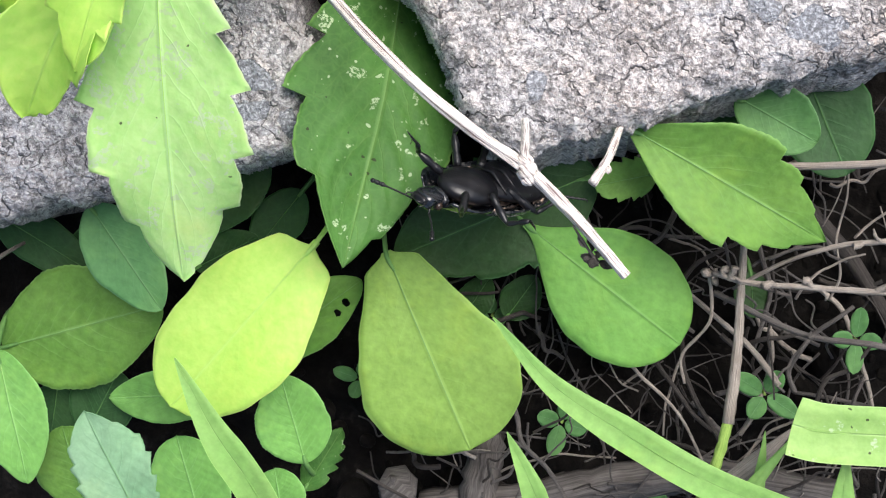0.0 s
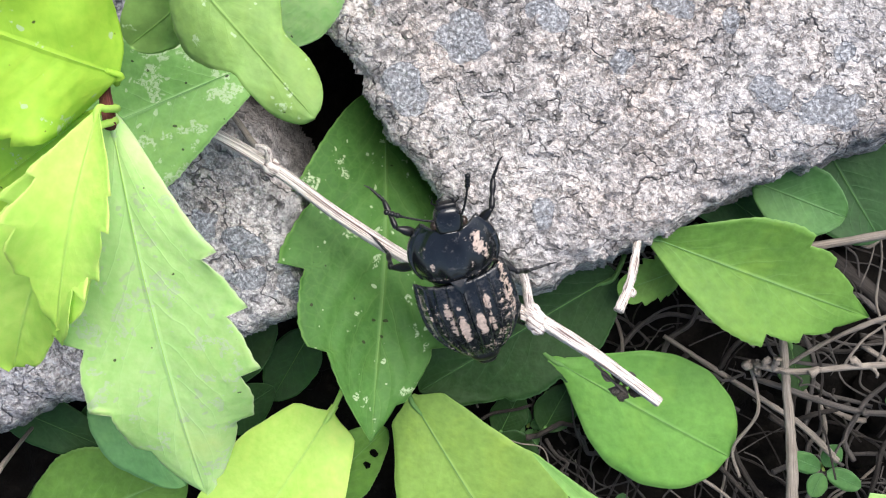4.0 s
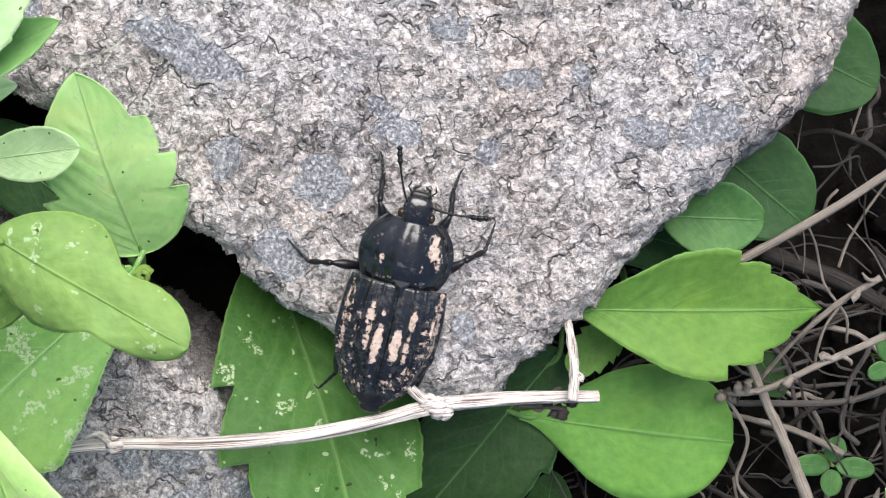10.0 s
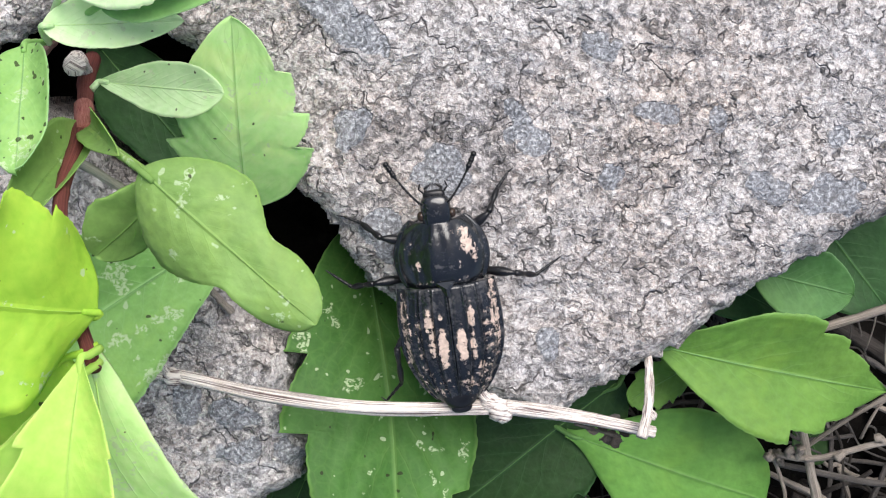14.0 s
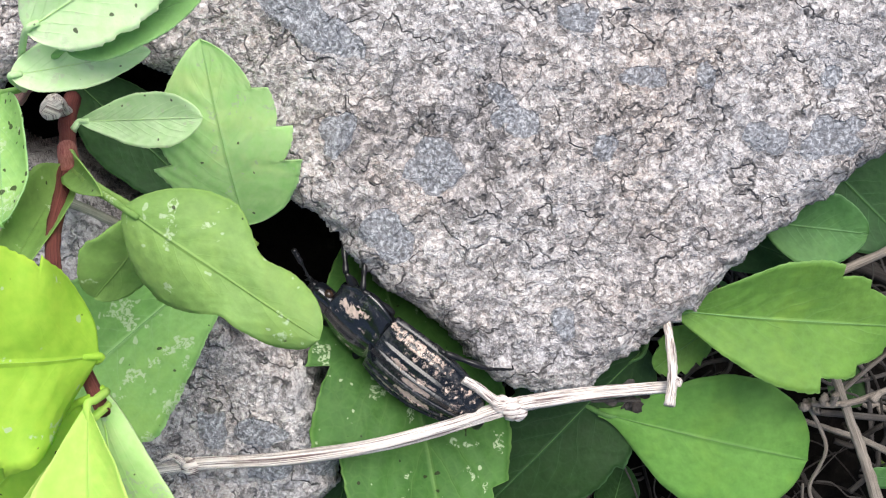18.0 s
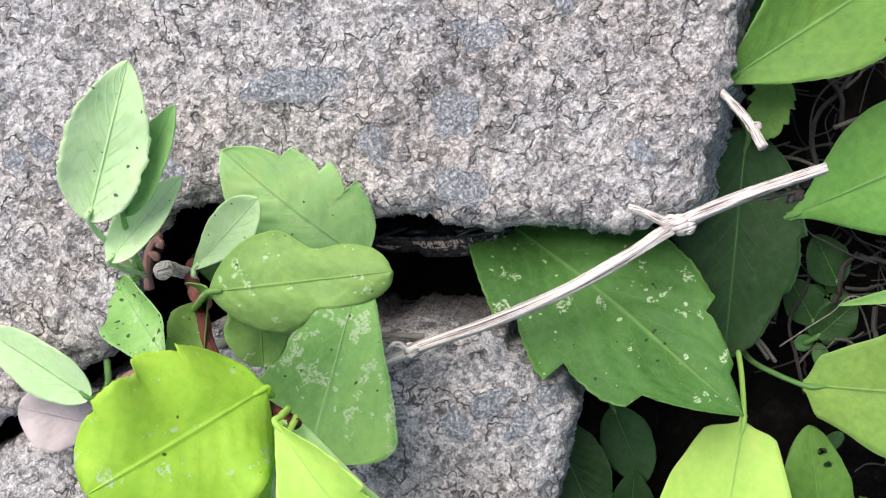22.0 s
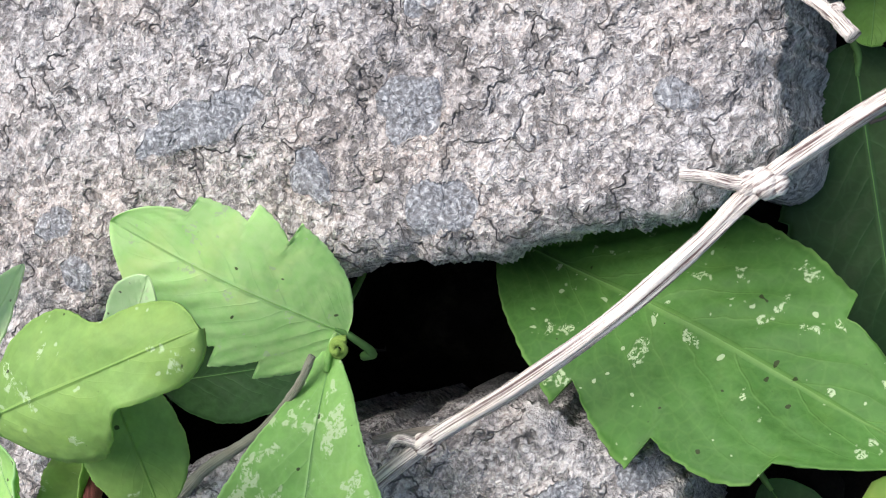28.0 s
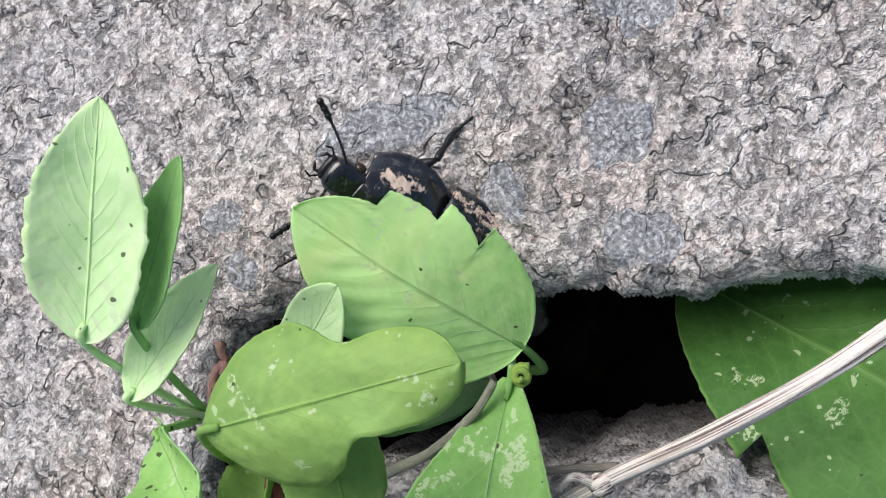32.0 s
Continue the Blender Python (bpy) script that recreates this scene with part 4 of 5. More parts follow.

########

▸ **TASK GOAL**:
Please write out all the data again word for word, but not the pictures.

▸ **TASK ANSWER**:
0.0 s
4.0 s
10.0 s
14.0 s
18.0 s
22.0 s
28.0 s
32.0 s
Continue the Blender Python (bpy) script that recreates this scene with part 4 of 5. More parts follow.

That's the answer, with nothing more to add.